Singularity Avoidance Control of a Non-Holonomic Mobile Manipulator for Intuitive Hand Guidance

by Matthias Weyrer 1,*, Mathias Brandstötter 1 and Manfred Husty 2
Reviewer 1: Anonymous
Reviewer 2: Anonymous
Submission received: 20 January 2019 / Revised: 12 February 2019 / Accepted: 14 February 2019 / Published: 19 February 2019
(This article belongs to the Special Issue Mechanism Design for Robotics)

Round  1

Reviewer 1 Report

This paper develops a technique for hand guiding of a mobile manipulator in task space by using a force-torque sensor, which is mount in the end-effector. The main contribution of this work is the detail analysis of robot singularity and the singularity avoidance of robot joints during the hand guiding. The paper is well written and its effective experimental results is clear shown.

Minor comments:

1.      The differential drive mobile base has only 2 independent variables. Why q_mir be R^3 but not R^2 ?

2.      A common approach for redundant robot singularity avoidance is adding regulation term (or damped least-square), what is the strength of the proposed approach?

3.      The experimental results focus mainly on straight pulling and pushing motion. Based on the proposed control structure, what useful and practical robot-human interaction tasks could be applied?

4.      There is a typing error in matrix G_i of Eq. (1), d_1 should be replaced with d_i.

Author Response

Please see the uploaded Word document.

Author Response File: Author Response.pdf

Reviewer 2 Report

The paper entitled Singularity Avoidance Control of a non-Holonomic Mobile Manipulator for Intuitive Hand Guidance presents a novel approach consisting of a force sensor (placed at the end-effector) and a novel control structure for singularity avoidance by means of haptic feedback. The paper is clear, original, well-structured, well-written and well-referenced. There are some minor comments that will improve the final version of the paper:

1) Sentence 49 states that the authors of [15] use a self-defined distance-to-singularity. This is not completely true. The authors define, using the singular values of the Jacobian matrix, a measure of closeness to a singularity (not a distance) in the line of all works using the DLS strategy for the inverse kinematics problem (see, for instance, the work of Chiaverini et al. (1991)).

2) In section 2.2, when introducing the matrices M_i and G_i, a comment about the DH parameters is needed. They can be introduced as the design parameters or DH parameters (together with a small description of them) of the UR10 Robot. In fact, in the rest of the section, the terms design parameters and DH parameters are used indistinctly. Thus, this clarification is needed.

3) When the line transform matrix \overline{T}, it is multiplied by a vector $p$ that should be removed from the equation (seems to be a typo).

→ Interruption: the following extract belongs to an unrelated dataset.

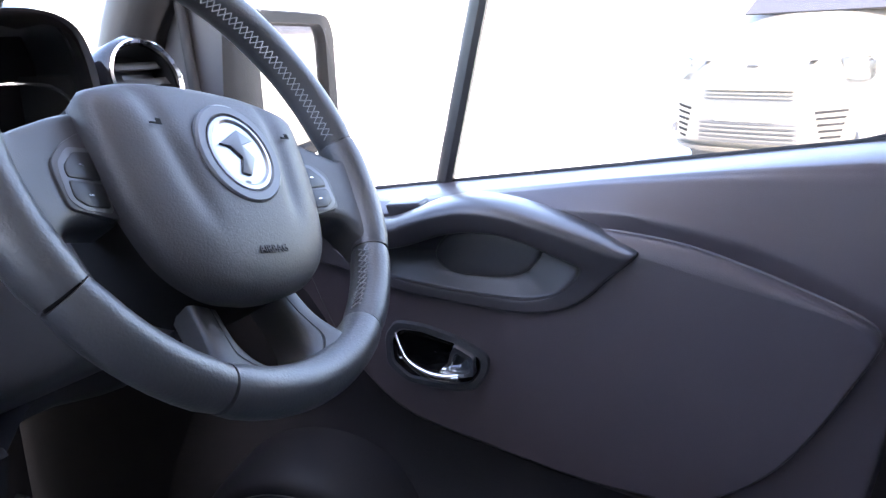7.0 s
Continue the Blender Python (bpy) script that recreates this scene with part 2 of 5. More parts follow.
def plate_bm(outline, depth, bevel, m=Matrix(), segs=2):
    """A slab: the outline in the xy plane of m, from z = -depth to 0, its upper rim rounded."""
    bm = bmesh.new()
    n = len(outline)
    low = [bm.verts.new((x, y, -depth)) for x, y in outline]
    cx, cy = sum(p[0] for p in outline) / n, sum(p[1] for p in outline) / n
    rings = [low]
    normals = []
    area = sum(outline[i][0] * outline[(i + 1) % n][1] - outline[(i + 1) % n][0] * outline[i][1] for i in range(n))
    sign = 1 if area > 0 else -1
    for i in range(n):
        a, b = Vector(outline[i - 1]), Vector(outline[(i + 1) % n])
        t = (b - a).normalized()
        normals.append(Vector((-t.y, t.x)) * sign)
    for k in range(segs + 1):
        f = k / segs * math.pi / 2 if bevel else 0
        ring = []
        for (x, y), nn in zip(outline, normals):
            off = nn * bevel * (1 - math.cos(f))
            ring.append(bm.verts.new((x + off.x, y + off.y, -bevel + bevel * math.sin(f))))
        rings.append(ring)
        if not bevel:
            break
    for a, b in zip(rings, rings[1:]):
        for i in range(n):
            bm.faces.new((a[i], a[(i + 1) % n], b[(i + 1) % n], b[i]))
    bm.faces.new(list(reversed(low)))
    bm.faces.new(rings[-1])
    bmesh.ops.transform(bm, matrix=m, verts=bm.verts)
    return bm


def plate(name, outline, depth, bevel, m, mat, parent=None, label=""):
    return part(name, plate_bm(outline, depth, bevel, m), mat, parent, label)


def rounded(w, h, r, n=5, cx=0, cy=0):
    out = []
    for qx, qy, a0 in ((1, 1, 0), (-1, 1, 90), (-1, -1, 180), (1, -1, 270)):
        for k in range(n + 1):
            a = radians(a0 + 90 * k / n)
            out.append((cx + qx * (w / 2 - r) + r * math.cos(a), cy + qy * (h / 2 - r) + r * math.sin(a)))
    return out


def smooth2(points, n):
    return [(p.x, p.y) for p in spline([(x, y, 0) for x, y in points], n, True)]


def frame_ring(name, outer, inner, depth, m, mat, parent=None, label="", bevel=0.002):
    """A frame between two outlines of as many points, with depth and a rounded face."""
    n = len(outer)
    levels = [[(x, y, -depth) for x, y in outer], [(x, y, -bevel) for x, y in outer]]
    levels.append([(x + (u - x) * 0.18, y + (v - y) * 0.18, 0) for (x, y), (u, v) in zip(outer, inner)])
    levels.append([(u + (x - u) * 0.18, v + (y - v) * 0.18, 0) for (x, y), (u, v) in zip(outer, inner)])
    levels += [[(x, y, -bevel) for x, y in inner], [(x, y, -depth) for x, y in inner]]
    rows = [[m @ Vector(p) for p in lev] for lev in levels]
    verts, faces = grid_mesh(rows, True, True)
    return mesh_object(name, verts, faces, mat, parent, label)


def box_bm(size, m=Matrix(), bevel=0.002, segs=2):
    bm = bmesh.new()
    bmesh.ops.create_cube(bm, size=1, matrix=Matrix.Diagonal((*size, 1)))
    if bevel:
        bmesh.ops.bevel(bm, geom=bm.edges[:], offset=bevel, segments=segs, affect="EDGES", profile=0.5)
    bmesh.ops.transform(bm, matrix=m, verts=bm.verts)
    return bm


def lathe(name, profile, m, mat, parent=None, label="", seg=32, cap=True):
    """A turned shape: profile rows of radius and height, round the z axis of m."""
    rows = [[m @ Vector((r * math.cos(2 * math.pi * k / seg), r * math.sin(2 * math.pi * k / seg), z)) for k in range(seg)] for r, z in profile]
    return loft(name, rows, mat, parent, label) if cap else mesh_object(name, *grid_mesh(rows, True), mat, parent, label)


def join_bm(pieces):
    bm = bmesh.new()
    for p in pieces:
        me = bpy.data.meshes.new("tmp")
        p.to_mesh(me)
        p.free()
        bm.from_mesh(me)
        bpy.data.meshes.remove(me)
    return bm


def stitches(name, path, parent, length=0.0065, gap=0.0035, r=0.0007, mat=None):
    """A row of thread stitches along a path, as one mesh."""
    pts = [Vector(p) for p in path]
    verts, faces = [], []
    run, on = 0.0, 0.0
    total = sum((b - a).length for a, b in zip(pts, pts[1:]))
    n = max(2, int(total / (length + gap)))
    dense = spline(pts, n * 3 + 1)
    for k in range(n):
        a, b = dense[3 * k], dense[3 * k + 2]
        d = (b - a).normalized()
        s = d.orthogonal().normalized()
        w = d.cross(s)
        base = len(verts)
        for q, rr in ((a, 0.4), (a.lerp(b, 0.2), 1), (a.lerp(b, 0.8), 1), (b, 0.4)):
            verts += [q + (s * math.cos(t) + w * math.sin(t)) * r * rr for t in (0.785, 2.356, 3.927, 5.498)]
        for j in range(3):
            for i in range(4):
                faces.append((base + 4 * j + i, base + 4 * j + (i + 1) % 4, base + 4 * j + 4 + (i + 1) % 4, base + 4 * j + 4 + i))
    return tagged(mesh_object(name, verts, faces, mat or THREAD, parent), kind="stuff")


def step(a, b, x):
    t = min(max((x - a) / (b - a), 0.0), 1.0)
    return t * t * (3 - 2 * t)


def lettering(name, text, size, m, mat, parent=None, depth=0.0003):
    cu = bpy.data.curves.new(name, "FONT")
    cu.body, cu.size, cu.extrude = text, size, depth
    cu.align_x, cu.align_y, cu.resolution_u = "CENTER", "CENTER", 2
    ob = new(name, cu)
    me = bpy.data.meshes.new_from_object(ob)
    bpy.data.objects.remove(ob)
    me.transform(m)
    me.materials.append(mat)
    ob = new(name, me)
    if parent:
        ob.parent = parent
    return ob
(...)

4) The first paragraph of section 3.1 shows a very interesting idea for distributing the redundancy along the entire mobile manipulator. However, when reading it, the reviewer has the feeling of having read a similar approach before but I did not find a particular reference. Is this idea completely originated from the authors or is a novel strategy based on previous works? In the latter case, please include some references.

5) A comment on how to select the thresholds for the minimum distance to the singularities and the gains $k_pull$  and $k_push$ should be added, either in sections 3.2.1 and 3.2.2 or in section 4 when describing the experimental result

Author Response

please see the uploaded Word document.